Relations between Ukraine and Hungary have deteriorated to their lowest point in years following a series of escalating confrontations involving a seized cash convoy, a blocked oil pipeline, a controversial visit to Moscow and a direct threat by President Volodymyr Zelensky against Hungarian Prime Minister Viktor Orbán.
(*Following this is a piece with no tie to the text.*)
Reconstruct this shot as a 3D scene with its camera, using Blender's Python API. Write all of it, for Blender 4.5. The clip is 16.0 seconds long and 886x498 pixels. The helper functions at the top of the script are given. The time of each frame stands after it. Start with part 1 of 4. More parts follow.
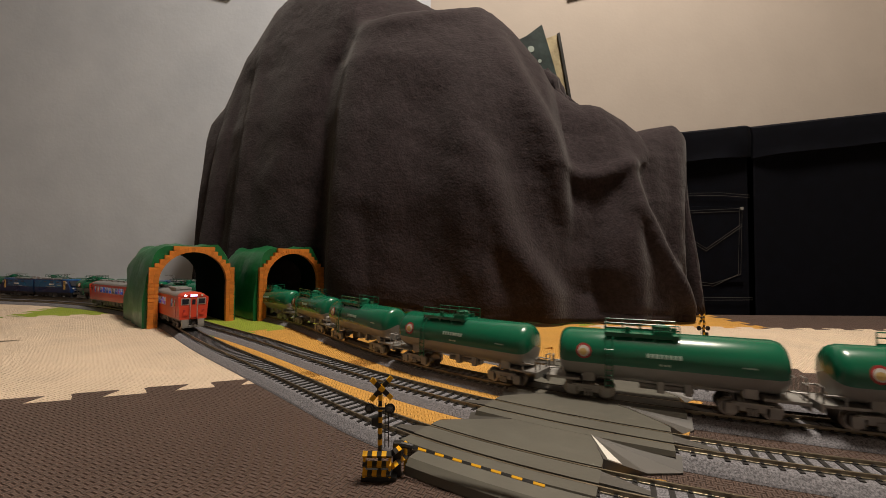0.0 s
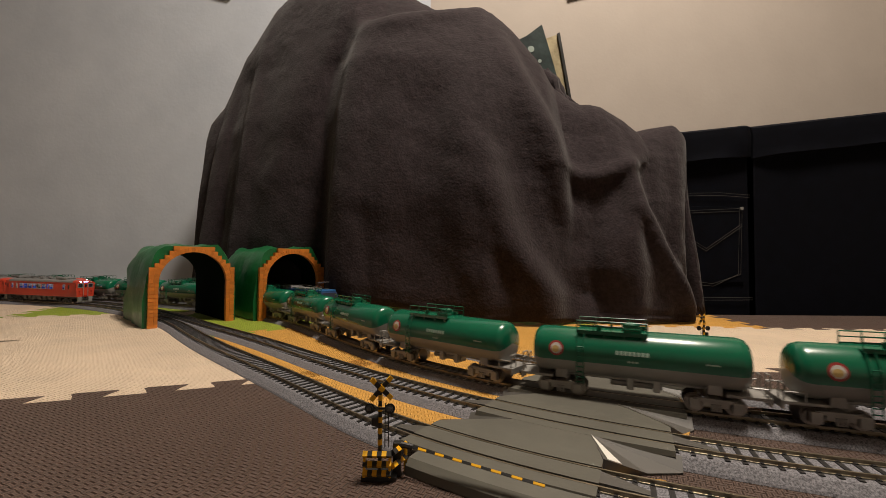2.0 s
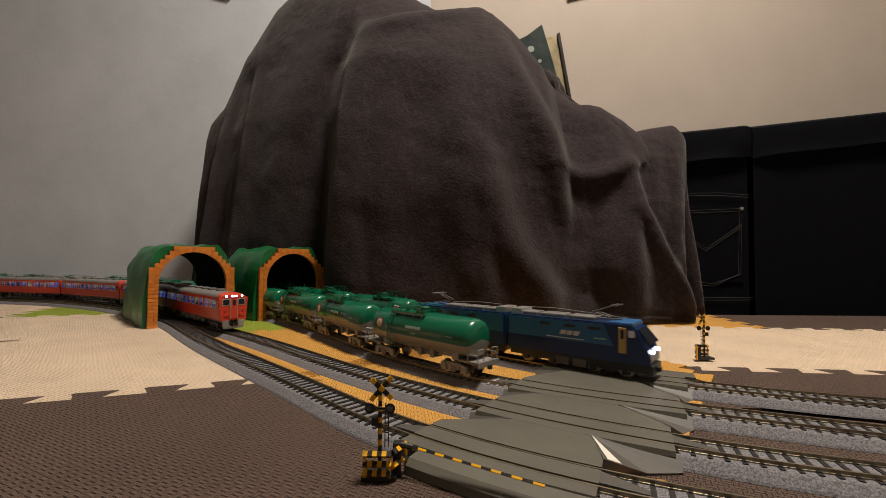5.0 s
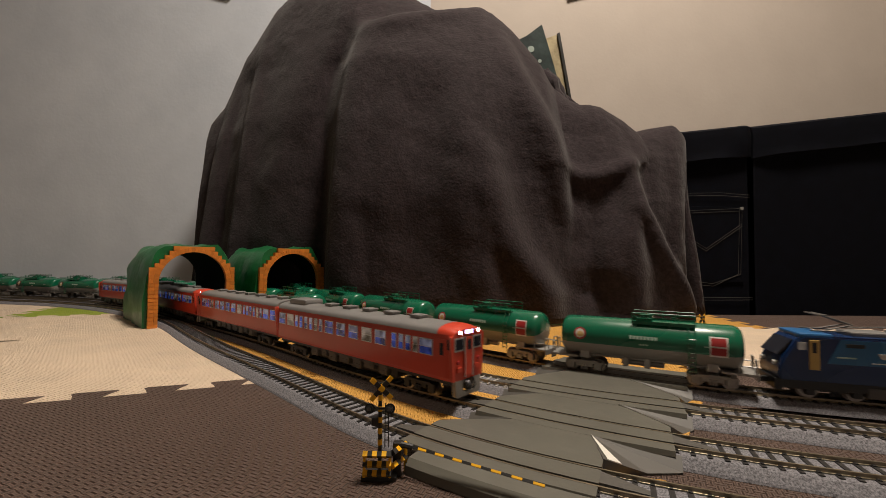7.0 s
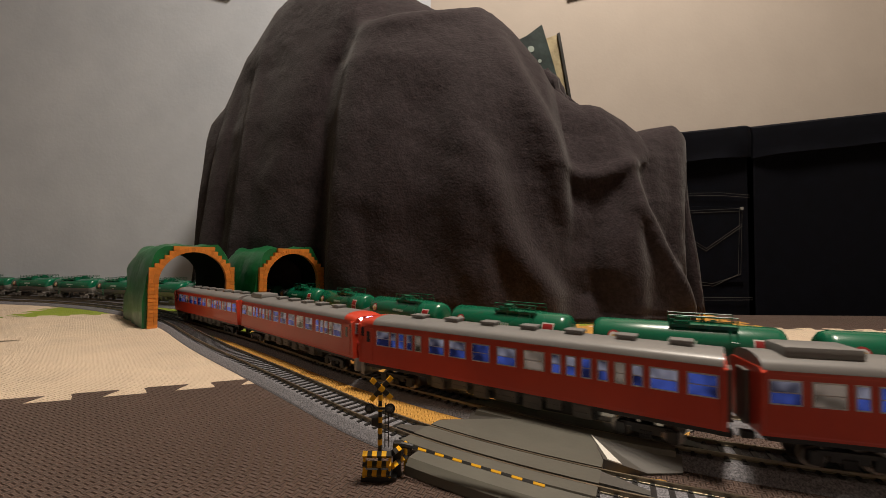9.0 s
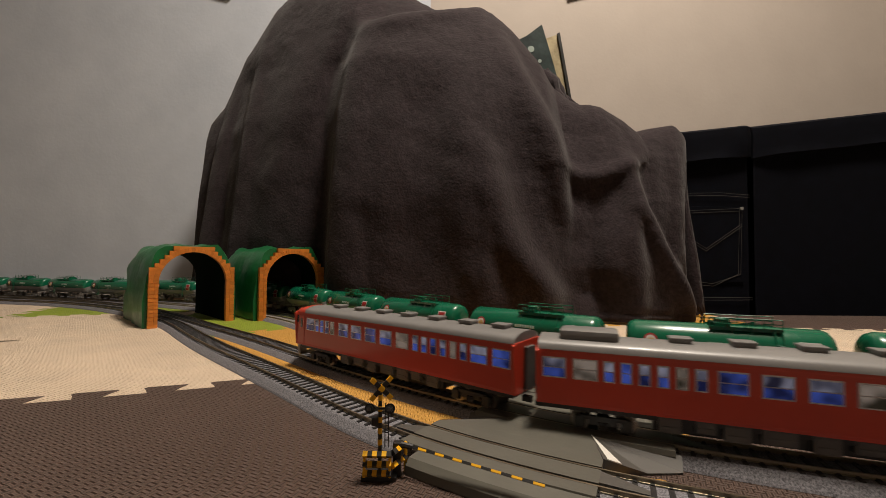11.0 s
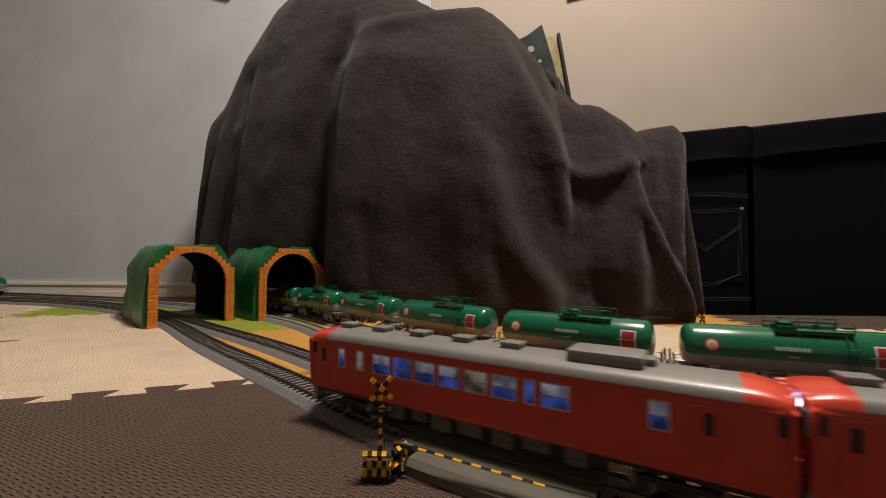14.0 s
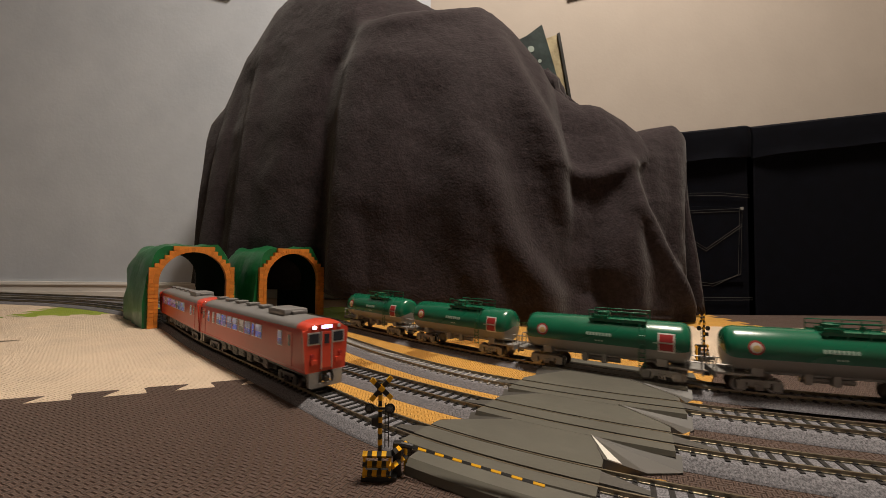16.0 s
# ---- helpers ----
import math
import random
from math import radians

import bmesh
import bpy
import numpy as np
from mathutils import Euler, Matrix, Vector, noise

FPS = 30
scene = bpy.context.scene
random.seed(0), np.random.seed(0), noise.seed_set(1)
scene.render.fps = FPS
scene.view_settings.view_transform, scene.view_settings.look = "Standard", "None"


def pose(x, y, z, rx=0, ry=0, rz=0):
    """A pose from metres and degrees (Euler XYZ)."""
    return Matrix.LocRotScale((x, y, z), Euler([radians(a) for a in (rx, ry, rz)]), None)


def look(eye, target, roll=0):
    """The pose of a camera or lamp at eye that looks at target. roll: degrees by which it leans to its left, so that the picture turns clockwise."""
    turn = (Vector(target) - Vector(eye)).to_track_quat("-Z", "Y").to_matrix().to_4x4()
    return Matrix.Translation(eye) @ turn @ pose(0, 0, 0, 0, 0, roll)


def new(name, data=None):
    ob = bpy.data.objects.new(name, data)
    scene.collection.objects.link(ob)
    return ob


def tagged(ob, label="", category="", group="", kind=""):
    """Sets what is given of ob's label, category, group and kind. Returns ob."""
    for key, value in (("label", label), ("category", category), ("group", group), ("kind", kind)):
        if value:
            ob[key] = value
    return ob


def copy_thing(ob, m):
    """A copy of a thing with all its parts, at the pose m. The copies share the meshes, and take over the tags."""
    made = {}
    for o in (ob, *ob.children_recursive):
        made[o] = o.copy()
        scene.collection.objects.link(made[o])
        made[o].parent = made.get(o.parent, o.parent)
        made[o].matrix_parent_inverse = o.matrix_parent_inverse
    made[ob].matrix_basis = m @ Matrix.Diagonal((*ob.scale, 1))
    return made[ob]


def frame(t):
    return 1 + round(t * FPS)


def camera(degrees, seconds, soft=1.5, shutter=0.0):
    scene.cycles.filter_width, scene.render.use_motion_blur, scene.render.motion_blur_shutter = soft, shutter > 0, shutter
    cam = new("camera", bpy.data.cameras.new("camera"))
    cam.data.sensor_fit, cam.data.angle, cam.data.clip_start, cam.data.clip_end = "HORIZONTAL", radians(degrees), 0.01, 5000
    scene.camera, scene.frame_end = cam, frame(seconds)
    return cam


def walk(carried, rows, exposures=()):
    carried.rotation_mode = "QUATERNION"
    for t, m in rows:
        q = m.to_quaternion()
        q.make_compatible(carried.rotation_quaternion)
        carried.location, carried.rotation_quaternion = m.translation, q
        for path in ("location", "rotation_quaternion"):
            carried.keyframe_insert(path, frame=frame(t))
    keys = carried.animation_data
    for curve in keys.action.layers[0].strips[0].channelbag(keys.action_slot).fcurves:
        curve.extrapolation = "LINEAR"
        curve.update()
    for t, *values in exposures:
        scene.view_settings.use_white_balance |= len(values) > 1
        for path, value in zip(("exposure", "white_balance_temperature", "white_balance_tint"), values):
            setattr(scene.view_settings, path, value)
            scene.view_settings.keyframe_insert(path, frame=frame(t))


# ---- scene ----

The most recent flashpoint came in the early hours of Friday, when Ukraine’s foreign minister Andrii Sybiha accused Budapest of effectively taking seven Ukrainian citizens “hostage.” The individuals are employees of Oschadbank, one of Ukraine’s largest state-owned banks, and had been transiting between Austria and Ukraine in two bank vehicles carrying cash as part of a routine inter-bank service. According to Hungarian media outlet Telex, Hungary’s Counter-Terrorism Centre — an elite unit operating directly under the interior ministry — intercepted the vehicles at a petrol station on the M5 motorway last Thursday. Witnesses described men dressed in black being pulled from the cars and forced to the ground before the convoy was escorted to Budapest. The Hungarian government subsequently published video footage of the interception.
The seizure came against a backdrop of already deeply strained relations, worsened significantly by the shutdown of the Soviet-era Druzhba oil pipeline at the end of January following a Russian attack. The pipeline carries Russian oil to Hungary and Slovakia through Ukrainian territory. Budapest and Bratislava have argued there is no technical reason preventing the pipeline’s restart and have accused Kyiv of blocking the flow for political reasons. In response, Orbán has moved to block both the EU’s proposed €90 billion loan package for Ukraine and the bloc’s 20th sanctions package against Russia.

The dispute sharpened further last week when Zelensky issued a striking public threat directed at Orbán over the blocked EU funding. “We hope that a certain person will not block the €90bn in the EU, or its first tranche,” Zelensky said, adding: “Otherwise, we will pass this man’s address to the armed forces — let them call him and speak to him in their own language.”
The remark drew condemnation not only from Orbán’s government but also from Péter Magyar, leader of the opposition Tisza party and Orbán’s most prominent domestic challenger ahead of Hungary’s April elections. Speaking on a nationwide campaign tour in Szarvas, Magyar said “no foreign state leader may threaten anyone, no Hungarian,” and called on the EU to sever all relations with Ukraine until Zelensky issued a formal apology. He also invited Zelensky to share his own home address with the Ukrainian armed forces.
Orbán, speaking on Kossuth Radio on Friday, said Ukraine may have demands but he would not fulfil them. “We are in the way, they want to get rid of us,” he said, adding his belief that Zelensky was actively working to ensure Fidesz lost the elections scheduled for 12 April — an election analysts expect to be the most competitive of Orbán’s 16 years in power.
Tensions were further inflamed by the revelation that Hungarian foreign minister Péter Szijjártó had travelled to Moscow to meet Vladimir Putin last Tuesday, returning with two prisoners of war holding Ukrainian-Hungarian dual citizenship — a visit conducted without prior notification to Kyiv.
With elections weeks away and multiple disputes unresolved, the trajectory of Hungary-Ukraine relations is expected to remain a central issue in both Budapest and Brussels in the coming weeks.